I recently deployed a migration to production that added a new column to a table. The migration was very simple and should have only locked the table for milliseconds:
ALTER TABLE "table_1" ADD COLUMN "last_status_update" TIMESTAMP(3);
However, it seemed to hang indefinitely when deployed, causing application downtime.
During the downtime, I ran the following command and exported the results:
SELECT pid, age(clock_timestamp(), query_start), state, wait_event, query
FROM pg_stat_activity
WHERE state != 'idle'
ORDER BY query_start;
Unfortunately, I didn't think to do something similar with pg_locks
.
When I manually killed the transaction and ran the same command by manually connecting to the database, it resolved almost immediately without issue.
I can't figure out why the ALTER TABLE
seemed to hang. I thought it might be a developer holding an open transaction as described in this answer, but I think we would have seen that idle in transaction
query in pg_stat_activity
if that was the case.
The table in question table_1
is small, ~11k rows. There are no constraints besides a PRIMARY KEY
constraint. No indexes besides primary key as well. No virtual columns or triggers.
In case it's relevant, we're using Prisma as an ORM. I considered that maybe Prisma failed to release the advisory lock that it holds during migrations, but I believe advisory
would have shown up as the wait_event
instead of relation
.
Anyone know what might be going on? Thanks in advance :)
1 Answer 1
OK, I did some more research and learned a few things, sharing in case it helps others.

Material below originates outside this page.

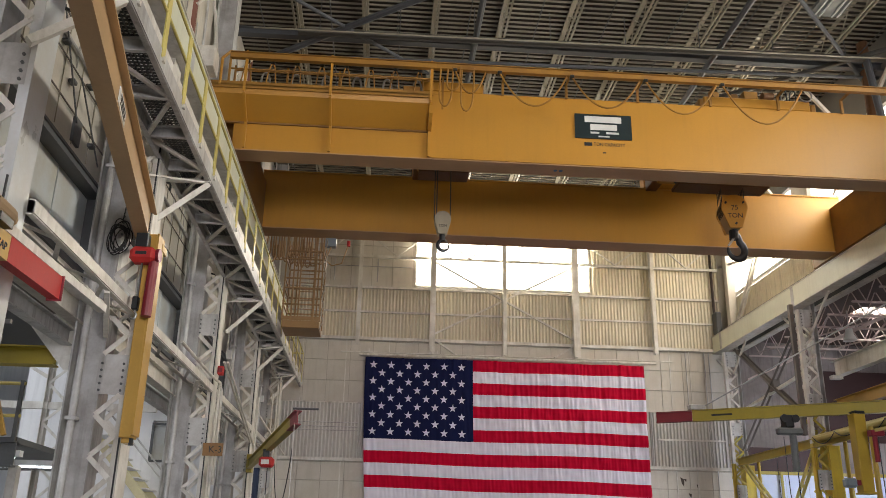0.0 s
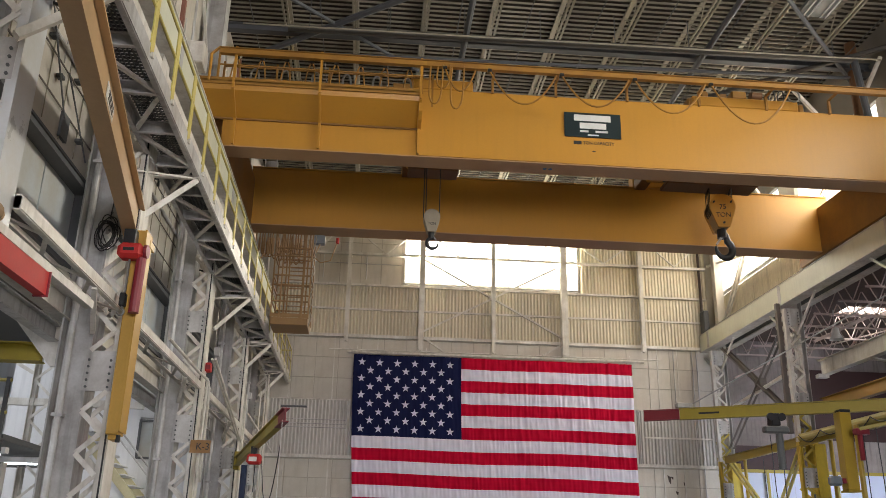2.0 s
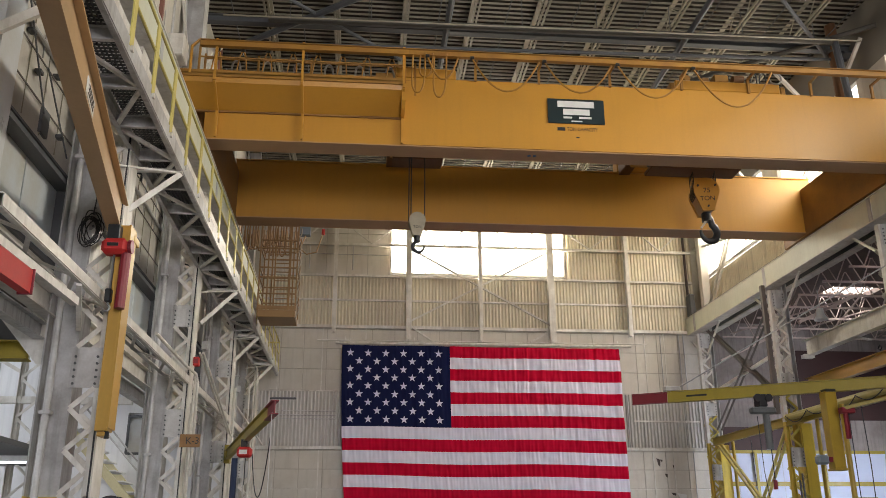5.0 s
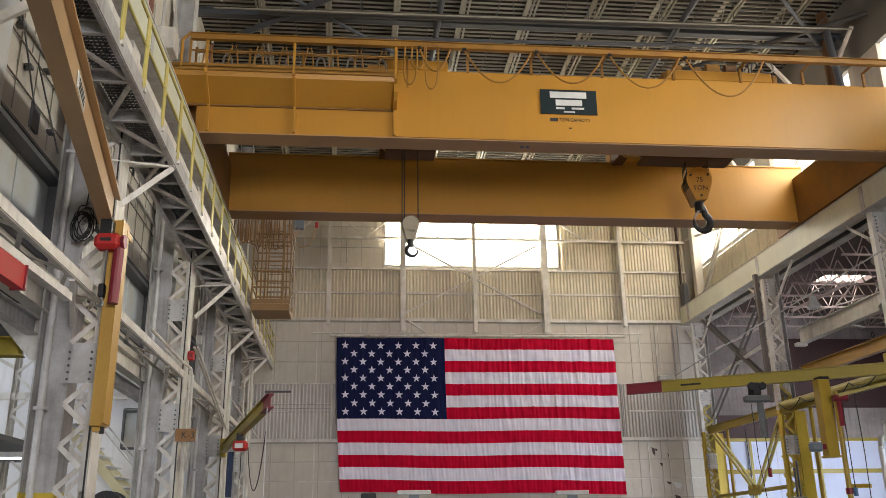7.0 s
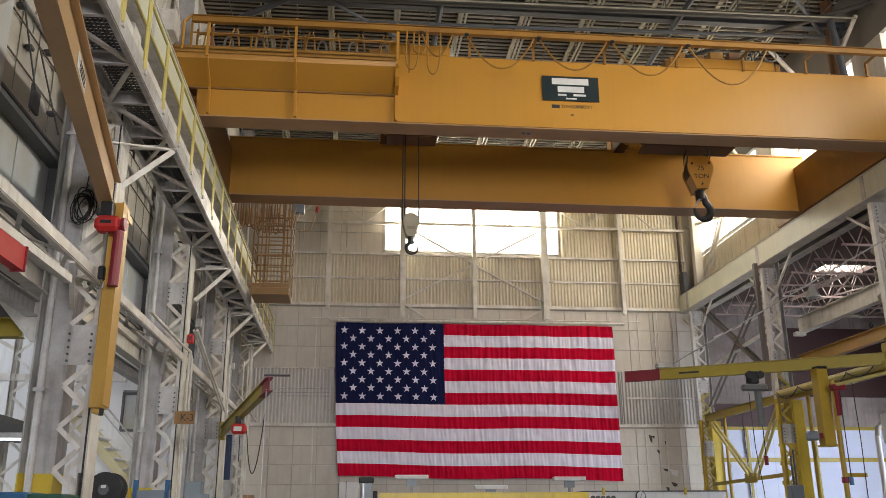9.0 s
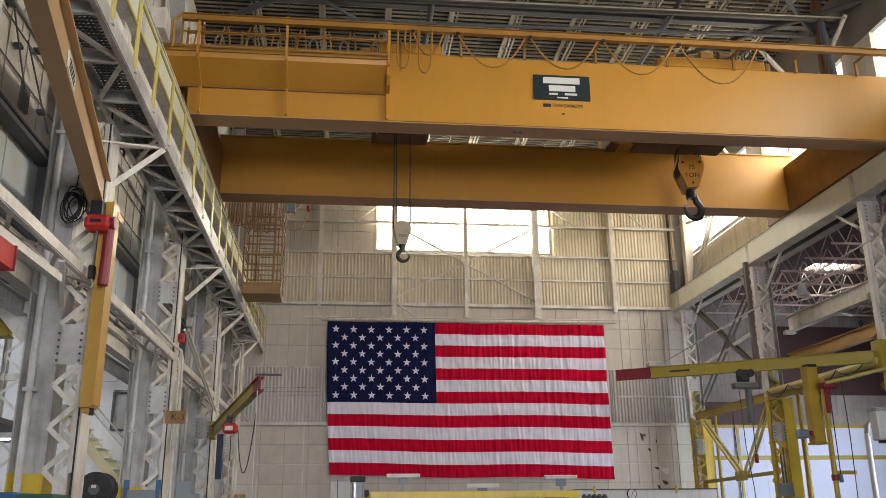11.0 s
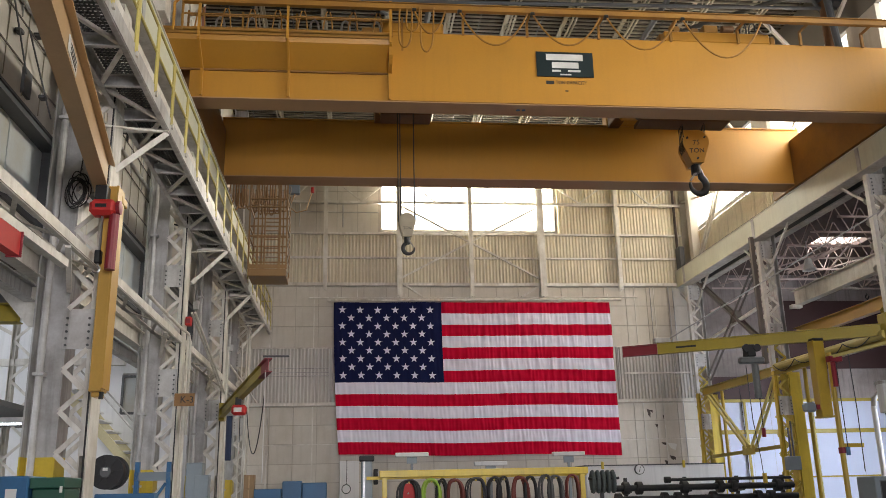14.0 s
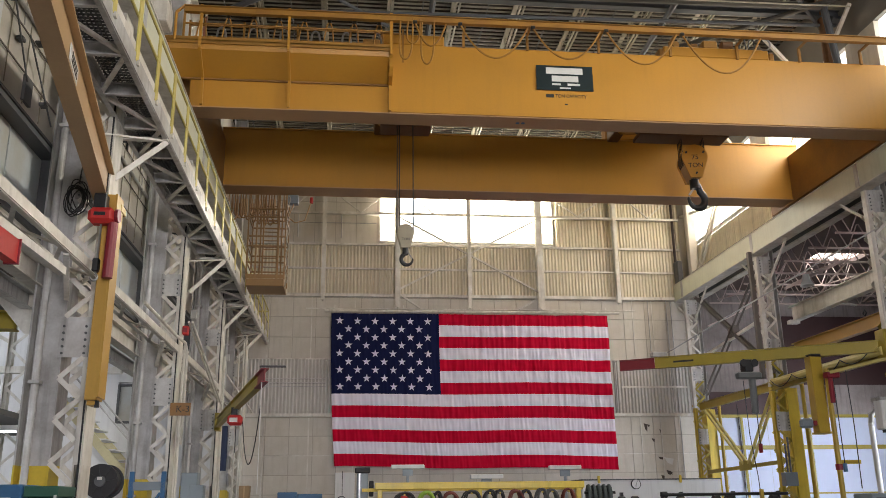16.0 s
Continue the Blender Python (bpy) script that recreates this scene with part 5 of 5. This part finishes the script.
part("lid", box(B(), -3.67, 9.5, 1.80, -3.29, 10.1, 1.92, 0.01), M_GREEN, gb)
part("tag", box(B(), -3.33, 9.49, 1.75, -3.30, 9.5, 1.82), M_LETTER, gb)
ec = thing("electrical_cabinet", (-3.85, 20, 0), "grey-blue electrical cabinet beside the column", "cabinet")
part("body", box(B(), -4.06, 20, 0, -3.66, 20.4, 2.5, 0.02), M_GREYB, ec)
part("door", box(B(), -3.84, 19.98, 1.0, -3.52, 20.0, 2.2, 0.005), M_GREYB, ec)
part("side_box", box(B(), -3.66, 20.02, 1.0, -3.5, 20.3, 2.2, 0.01), M_GREYB, ec)

# ---- roof details ----
rb = thing("roof_bracing", (3, 17, 15.4), "grey tubular roof bracing and service pipes", "bracing")
for p, q, r, mt in (((-3.9, 19.0), (3.3, 14.1), 0.09, M_ROOFT), ((-3.6, 15.6), (1.0, 19.3), 0.05, M_ROOFT), ((2.23, 22.5), (2.25, 13.0), 0.09, M_ROOFT),
                    ((9.3, 22.5), (9.3, 13.0), 0.09, M_ROOFT), ((9.4, 14.1), (14.4, 18.5), 0.06, M_ROOFT), ((10.2, 19.8), (14.5, 16.55), 0.075, M_PIPE)):
    part("tube", tube(B(), (p[0], p[1], 15.42), (q[0], q[1], 15.42), r, 8), mt, rb)
part("pipe", tube(B(), (-2.8, 17.55, 15.36), (13.7, 17.3, 15.36), 0.1, 10), M_PIPE, rb, "dark service pipe")
part("pipe", tube(B(), (13.7, 17.3, 15.36), (13.9, 17.3, 13.2), 0.1, 10), M_ROOFT, rb)
part("pipe", tube(B(), (-4.5, 18.5, 15.2), (14.5, 18.0, 15.25), 0.05, 8), M_ROOFT, rb)
for p, q in (((14.3, 18.6, 13.0), (12.3, 18.6, 15.4)), ((14.3, 17.0, 12.7), (14.3, 20.6, 15.3)), ((14.3, 20.6, 12.7), (14.3, 17.0, 15.3)), ((14.3, 23.2, 13.0), (12.6, 23.2, 15.4))):
    part("knee_brace", bar(B(), p, q, 0.09, 0.09), M_STEELW, rb, "cream painted brace")
part("conduit", tube(B(), (-4.0, 17.25, 15.2), (14.3, 17.0, 15.2), 0.022, 6), M_JOIST, rb, "pale conduit")
part("conduit", tube(B(), (4.0, 13.6, 15.8), (14.4, 13.4, 15.8), 0.03, 6), M_JOIST, rb, "pale conduit")
for i in range(8):
    part("pipe_hanger", bar(B(), (-2.2 + i * 2.2, 17.45, 15.3), (-2.2 + i * 2.2, 17.45, 16.4), 0.02, 0.02), M_STEELD, rb)
for i in range(10):
    part("conduit", tube(B(), (-3.9 + i * 1.98, 12, 15.95), (-3.9 + i * 1.98, 29.8, 15.95), 0.015, 5), M_STEELD, rb)
fl = thing("ceiling_light", (11.9, 15.4, 15.6), "twin-tube ceiling light fixture below the roof joists", "ceiling light")
part("housing", box(B(), 11.3, 14.1, 15.62, 12.2, 15.8, 15.72, 0.01), M_GREYD, fl)
for x in (11.45, 11.6, 11.95, 12.1):
    part("tube", tube(B(), (x, 14.15, 15.58), (x, 15.75, 15.58), 0.02), M_AISLE, fl)
up = thing("exhaust_duct", (14.1, 17.9, 12.6), "rusty brown vertical duct by the clerestory", "duct")
part("duct", tube(B(), (14.15, 17.95, 12.6), (14.15, 17.95, 16.3), 0.16, 14), M_DIMB, up)
part("collar", tube(B(), (14.15, 17.95, 13.6), (14.15, 17.95, 13.75), 0.2, 14), M_STEELD, up)
part("bracket", bar(B(), (14.15, 17.95, 13.0), (14.6, 17.95, 13.0), 0.06, 0.06), M_STEELD, up)

# ---- end wall panels, last ----
def panel_row(x0, x1, z0, z1, w):
    n = round((x1 - x0) / w)
    dx = (x1 - x0) / n
    me = None
    for i in range(n):
        if me is None:
            bm = box(B(), 0, -0.03, 0, dx * KX - 0.03, 0.008, z1 - z0 - 0.03)
            me = bpy.data.meshes.new("panel")
            bmesh.ops.recalc_face_normals(bm, faces=bm.faces)
            bm.to_mesh(me)
            bm.free()
            me.materials.append(M_WALL)
        ob = new("panel", me)
        ob.parent = wall_north
        ob.location = lay((x0 + i * dx, WALL_Y + 0.029 - 0.004 * random.random(), z0), SHIFT[wall_north.name])


for x0, x1, zs in ((-4.1, 14.3, (0.0, 0.72, 1.43, 2.13, 2.84, 3.58, 4.30, 5.0)), (-4.1, 14.3, (7.32, 8.17, 9.0, 9.8)), (-4.1, 1.1, (12.07, 13.0, 13.9, 14.7, 15.5))):
    for z0, z1 in zip(zs, zs[1:]):
        panel_row(x0, x1, z0, z1, 0.92)
for x in (-3.3, -1.55, 0.2, 11.9, 12.75):
    part("panel_batten", box(B(), x, WALL_Y - 0.03, 0, x + 0.05, WALL_Y, 4.98), M_STEELW, wall_north)
    part("panel_batten", box(B(), x, WALL_Y - 0.03, 7.3, x + 0.04, WALL_Y, 9.9), M_STEELW, wall_north)
for x, z, w, h in ((12.55, 3.42, 0.22, 0.12), (12.62, 2.72, 0.16, 0.22), (13.0, 2.85, 0.1, 0.14), (12.2, 4.7, 0.1, 0.12), (12.05, 4.75, 0.16, 0.35), (12.7, 4.5, 0.1, 0.2), (12.35, 4.15, 0.12, 0.16), (12.8, 3.4, 0.4, 0.3), (12.85, 2.9, 0.2, 0.2)):
    part("torn_patch", polyhedron(B(), [(x, z), (x + w, z - h * 0.2), (x + w * 0.8, z - h), (x + w * 0.3, z - h * 0.7)], "y", WALL_Y - 0.012, WALL_Y - 0.004), M_LETTER if w > 0.3 else M_DIM, wall_north, "torn wall facing")
for z in (6.18, 6.32, 6.48):
    part("wall_pipe", tube(B(), (-4.1, WALL_Y - 0.09, z), (-0.9, WALL_Y - 0.09, z), 0.022, 6), M_STEELG, wall_north)
for x, z0, z1 in ((-2.2, 12.3, 13.4), (-0.4, 12.3, 13.4), (12.6, 7.4, 9.8), (13.4, 5.2, 9.8), (13.6, 0.2, 9.8), (11.0, 5.1, 7.2)):
    part("wall_pipe", tube(B(), (x, WALL_Y - 0.06, z0), (x, WALL_Y - 0.06, z1), 0.025, 6), M_STEELG, wall_north)
part("wall_pipe", tube(B(), (-3.6, WALL_Y - 0.08, 12.95), (1.1, WALL_Y - 0.08, 12.95), 0.02, 6), M_STEELG, wall_north)
part("wall_angle", box(B(), 11.2, WALL_Y - 0.1, 6.15, 14.0, WALL_Y - 0.03, 6.22), M_STEELW, wall_north)


def motions():
    drops = [(0, 9.19), (2, 9.18), (2.5, 9.15), (3, 9.09), (3.5, 9.03), (4, 8.96), (5.2, 8.75), (6.5, 8.53), (7, 8.46), (7.5, 8.38), (8, 8.30),
             (8.5, 8.22), (9, 8.14), (10.2, 7.99), (11.5, 7.83), (12, 7.76), (12.5, 7.68), (13, 7.60), (13.5, 7.565), (14, 7.56), (16, 7.57)]
    at = lay(A0, AUX)
    walk(aux, [(t, pose(at.x, at.y, z)) for t, z in drops])


motions()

First, I think the query that caused the problem was the idle in transaction
query in the screenshot on my original question. I discovered that even though the query_start
was after the ALTER TABLE
began, the transaction still could have been ongoing for some time and held a lock on the table that ALTER TABLE
was waiting on. If I'd included xact_start
in the query, I could have checked that.
Second, I still couldn't identify exactly why I ended up in this state with a pending idle in transaction
query (most likely it was a dev with an open transaction against the production database). To mitigate it, I set idle_in_transaction_session_timeout
to 30s, so that any hanging queries will get automatically terminated. I've replicated the scenario (leaving a transaction open and trying to ALTER TABLE
against the same table) and confirmed that the blocking transaction is terminated and the migration runs once unblocked.